I have an input_file.fa file like this (FASTA format):
> header1 description
data data
data
>header2 description
more data
data
data
I want to read in the file one chunk at a time, so that each chunk contains one header and the corresponding data, e.g. block 1:
> header1 description
data data
data
Of course I could just read in the file like this and split:
with open("1.fa") as f:
for block in f.read().split(">"):
pass
But I want to avoid the reading the whole file into memory, because the files are often large.
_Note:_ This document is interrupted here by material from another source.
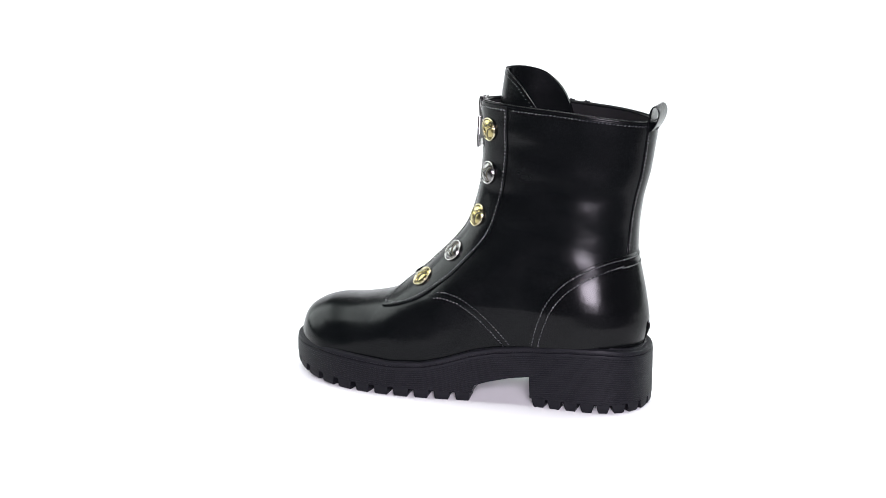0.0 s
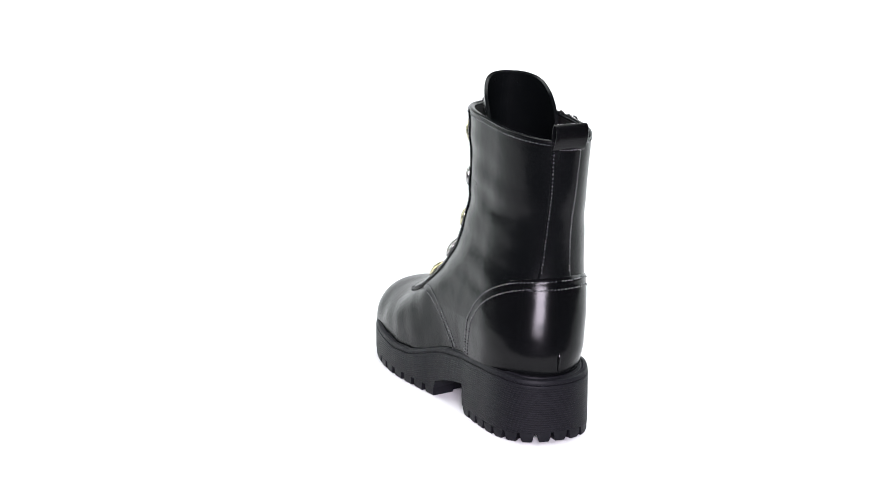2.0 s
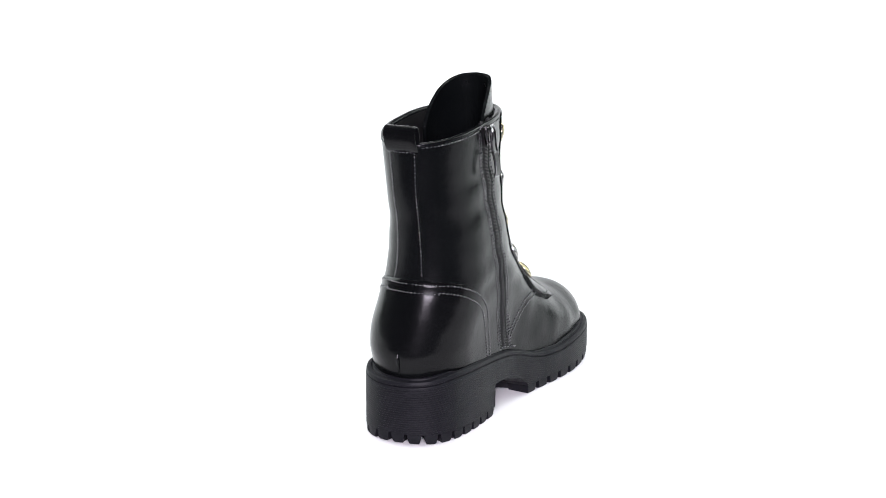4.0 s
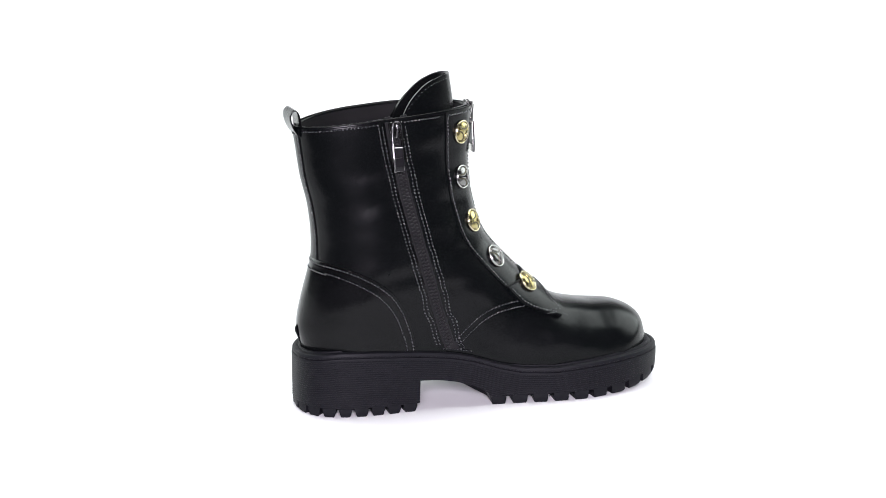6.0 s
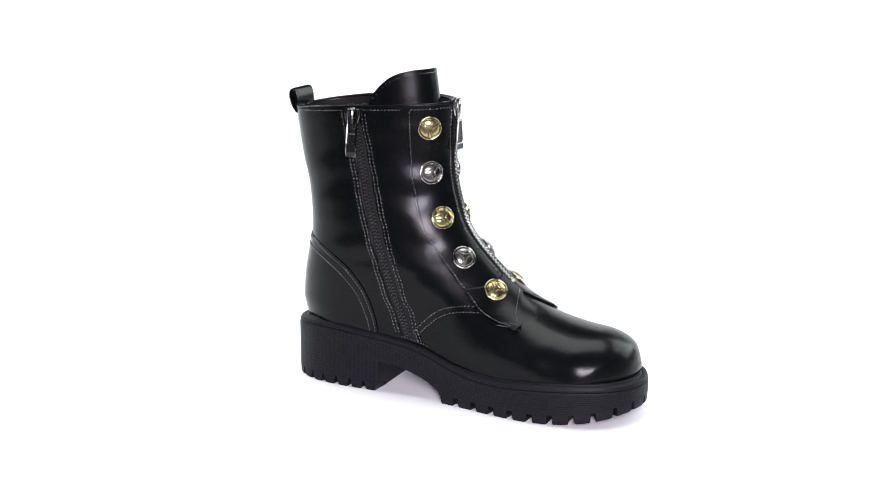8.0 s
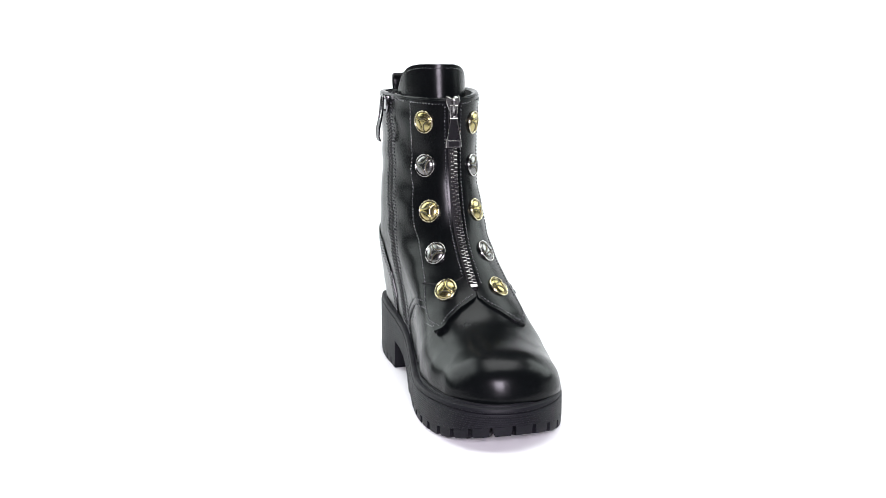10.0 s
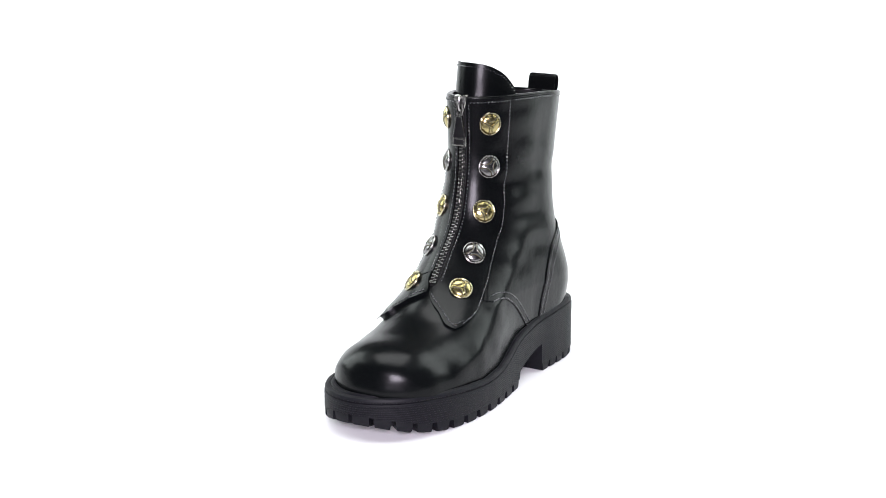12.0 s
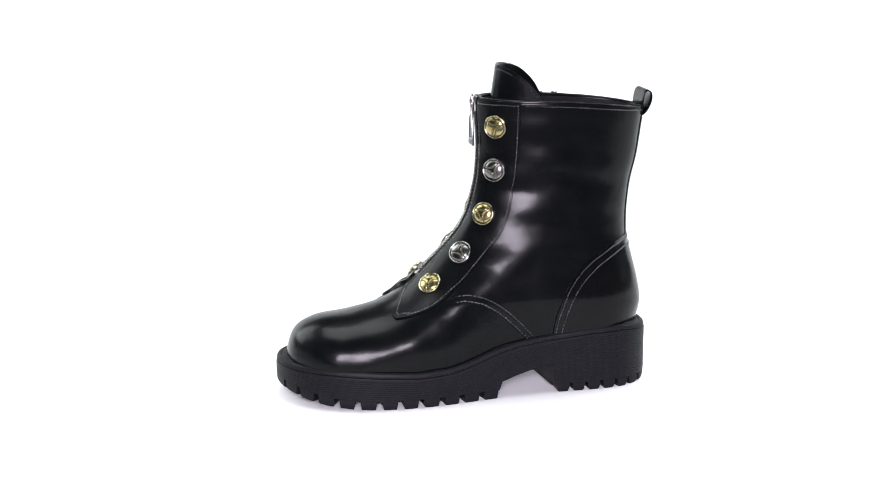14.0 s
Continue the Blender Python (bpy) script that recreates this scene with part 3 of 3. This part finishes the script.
def ground_line(x):
    """Height of the tread over the paper: toe spring and the worn back of the heel."""
    return np.interp(x, [-.145, -.138, -.13, -.115, -.10, .075, .09, .105, .12, .132, .142, .155], [.0014, .0005, .0001, 0, 0, 0, .0005, .0016, .0036, .0061, .0090, .0130])


def outward(y):
    """0 at the inner edge of the waist, 1 at the outer."""
    return np.clip((y + .048) / .08, 0, 1)


def breast(y):
    """Front face of the heel, a little aslant."""
    return -.0555 - .0050 * outward(y)


def ball_start(y):
    return -.0010 - .0145 * outward(y)


def wall_foot(x, y):
    """Height of the lower edge of the ridged wall: above the lugs, and the arch between heel and ball."""
    inner = np.interp(x, [-.0555, -.042, -.027, -.012, -.001], [.0242, .0234, .0206, .0156, .0092])
    outer = np.interp(x, [-.0605, -.045, -.028, -.0155], [.0236, .0212, .0168, .0125])
    arch = inner + (outer - inner) * outward(y)
    return np.where((x > breast(y)) & (x < ball_start(y)), arch, ground_line(x) + .0068)


def outsole():
    count = 300
    plan, length = closed(SOLE_PLAN, count)
    # the heel breast is a sharp step: doubled columns there
    x, y = plan[:, 0].copy(), plan[:, 1].copy()
    for i in range(count):
        j = (i + 1) % count
        step = float(breast(y[i]))
        if (x[i] - step) * (x[j] - step) < 0:
            pair = (step - .0003, step + .0003) if x[i] < x[j] else (step + .0003, step - .0003)
            slope = (y[j] - y[i]) / (x[j] - x[i])
            y[i], y[j] = y[i] + slope * (pair[0] - x[i]), y[i] + slope * (pair[1] - x[i])
            x[i], x[j] = pair
    ahead = np.stack([np.roll(x, -1) - np.roll(x, 1), np.roll(y, -1) - np.roll(y, 1)], 1)
    ahead /= np.linalg.norm(ahead, axis=1, keepdims=True)
    out = np.stack([-ahead[:, 1], ahead[:, 0]], 1)
    if (out * (plan - plan.mean(0))).sum() < 0:
        out = -out
    rim = np.interp(x, RIM_X, RIM_Z) + .0012
    foot = wall_foot(x, y)
    rows = []
    # rim: bead beside the upper, groove, rounded lip, groove under the lip
    for inset, z in ((-.018, rim - .0010), (-.0100, rim - .0002), (-.0078, rim + .0006), (-.0066, rim + .0008), (-.0056, rim + .0004), (-.0051, rim - .0006), (-.0046, rim - .0008),
                     (-.0038, rim - .0003), (-.0024, rim - .0004), (-.0011, rim - .0011), (-.0004, rim - .0026), (-.0004, rim - .0034), (-.0012, rim - .0038), (-.0012, rim - .0043), (-.0002, rim - .0048)):
        rows.append((inset, z))
    # ridges at a steady pitch below the rim; each column stops at its own foot
    pitch = .00165
    for k in range(27):
        for inset, dz in ((0, .00015), (0, .00100), (-.00026, .00118), (-.00026, .00150)):
            z = rim - .0055 - k * pitch - dz
            rows.append((inset, np.maximum(z, foot)))
    rows.append((-.0004, foot))
    rows.append((-.0030, foot))
    verts = []
    for inset, z in rows:
        for i in range(count):
            verts.append((x[i] + out[i, 0] * inset, y[i] + out[i, 1] * inset, z[i]))
    faces = grid_faces(len(rows), count, 0, True)
    # underside: strips across from one side to the other
    last = (len(rows) - 1) * count
    start = int(np.argmin(x))
    n = count // 2
    for k in range(1, n - 1):
        a, b, c, d = (start + k) % count, (start + k + 1) % count, (start - k - 1) % count, (start - k) % count
        faces.append((last + a, last + b, last + c, last + d))
    faces.append((last + start, last + (start + 1) % count, last + (start - 1) % count))
    ob = link_mesh("outsole", verts, faces, RUBBER, boot, "chunky black rubber outsole with fine ridges and a block heel", 35)
    # lugs round the edge, one block each
    dense, length = closed(SOLE_PLAN, 1200)
    run = np.arange(1200) * length / 1200
    tangent = np.roll(dense, -1, 0) - np.roll(dense, 1, 0)
    tangent /= np.linalg.norm(tangent, axis=1, keepdims=True)
    normal = np.stack([-tangent[:, 1], tangent[:, 0]], 1)
    if (normal * (dense - dense.mean(0))).sum() < 0:
        normal = -normal
    dx = dense[:, 0]

    def lug(first, last_index, gap, flare):
        idx = [(first + k) % 1200 for k in range((last_index - first) % 1200 + 1)]
        lo, hi = gap / 2, (len(idx) - 1) * length / 1200 - gap / 2
        ring_verts, ring_faces = [], []
        cols = 5
        for level, (up, shrink, back) in enumerate(((.0075, 0, 0), (.0048, .0002, 0), (.0012, .6 * flare, .0002), (0, flare, .0010))):
            for j in range(cols):
                d = (lo + shrink) + (hi - lo - 2 * shrink) * j / (cols - 1)
                i = idx[min(int(round(d / (length / 1200))), len(idx) - 1)]
                p, q = dense[i] - normal[i] * (.0003 + back), dense[i] - normal[i] * .019
                z = ground_line(p[0]) + up
                ring_verts += [(p[0], p[1], z), (q[0], q[1], ground_line(q[0]) + up)]
        for level in range(3):
            b, t = level * cols * 2, (level + 1) * cols * 2
            for j in range(cols - 1):
                ring_faces.append((b + 2 * j, b + 2 * j + 2, t + 2 * j + 2, t + 2 * j))
                ring_faces.append((b + 2 * j + 1, t + 2 * j + 1, t + 2 * j + 3, b + 2 * j + 3))
            ring_faces.append((b, t, t + 1, b + 1))
            e = 2 * (cols - 1)
            ring_faces.append((b + e, b + e + 1, t + e + 1, t + e))
        t = 3 * cols * 2
        ring_faces += [(t + 2 * j, t + 2 * j + 2, t + 2 * j + 3, t + 2 * j + 1) for j in range(cols - 1)]
        ring_faces += [(2 * j, 2 * j + 1, 2 * j + 3, 2 * j + 2) for j in range(cols - 1)]
        link_mesh("lug", ring_verts, ring_faces, RUBBER, ob, "", 35)

    def run_of(inside):
        """First and last index of the stretch of the outline that lies inside."""
        flags = inside(dx, dense[:, 1])
        first = next(i for i in range(1200) if flags[i] and not flags[i - 1])
        return first, next(k for k in range(first, first + 1200) if not flags[(k + 1) % 1200])
    for inside, number, gap in ((lambda v, w: v < breast(w) - .0007, 17, .0022), (lambda v, w: v > ball_start(w) - .001, 23, .0044)):
        first, end = run_of(inside)
        cuts = np.linspace(first, end, number + 1)
        for a, b in zip(cuts[:-1], cuts[1:]):
            # notches narrow towards the toe
            slim = .0020 * max(0, normal[int(a) % 1200, 0]) if gap > .003 else 0
            lug(int(round(a)) % 1200, int(round(b)) % 1200, gap - slim, .0018 if gap < .003 else .0010)
    # solid middle of heel and ball behind the lugs
    for name, inside in (("heel_core", lambda v, w: v < breast(w) - .002), ("ball_core", lambda v, w: v > ball_start(w) + .003)):
        first, end = run_of(inside)
        idx = [int(k) % 1200 for k in np.linspace(first, end, 60)]
        core = []
        for up in (.009, .0015):
            for i in idx:
                p = dense[i] - normal[i] * .0145
                core.append((p[0], p[1], ground_line(p[0]) + up))
        ring_faces = [(k, (k + 1) % 60, 60 + (k + 1) % 60, 60 + k) for k in range(60)] + [tuple(range(60))[::-1], tuple(range(60, 120))]
        link_mesh(name, core, ring_faces, RUBBER, ob, "", 35)


outsole()


def motions():
    # the boot turns steadily about the upright axis through its middle
    turns = [(0.0, 159.1), (0.5, 147.5), (1.0, 135.9), (1.5, 124.3), (2.0, 112.7), (2.5, 100.7), (3.0, 88.6), (3.5, 76.6), (4.0, 64.8), (4.5, 53.1), (5.0, 41.7), (5.5, 30.3), (6.0, 19.0), (6.5, 7.7), (7.0, -3.8), (7.5, -15.3), (8.0, -26.9), (8.5, -38.7), (9.0, -50.5), (9.5, -62.3), (10.0, -74.2), (10.5, -86.0), (11.0, -97.8), (11.5, -109.4), (12.0, -120.9), (12.5, -132.2), (13.0, -143.6), (13.5, -155.1), (14.0, -166.6)]
    walk(boot, [(t, pose(0, 0, 0, 0, 0, a)) for t, a in turns])


motions()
I can read in the file line by line of course:
with open("input_file.fa") as f:
for line in f:
pass
But ideally what I want is something like this:
with open("input_file.fa", newline=">") as f:
for block in f:
pass
But I get an error:
ValueError: illegal newline value: >
I've also tried using the csv module, but with no success.
I did find this post from 3 years ago, which provides a generator based solution to this issue, but it doesn't seem that compact, is this really the only/best solution? It would be neat if it is possible to create the generator with a single line rather than a separate function, something like this pseudocode:
with open("input_file.fa") as f:
blocks = magic_generator_split_by_>
for block in blocks:
pass
If this is impossible, then I guess you could consider my question a duplicate of the other post, but if that is so, I hope people can explain to me why the other solution is the only one. Many thanks.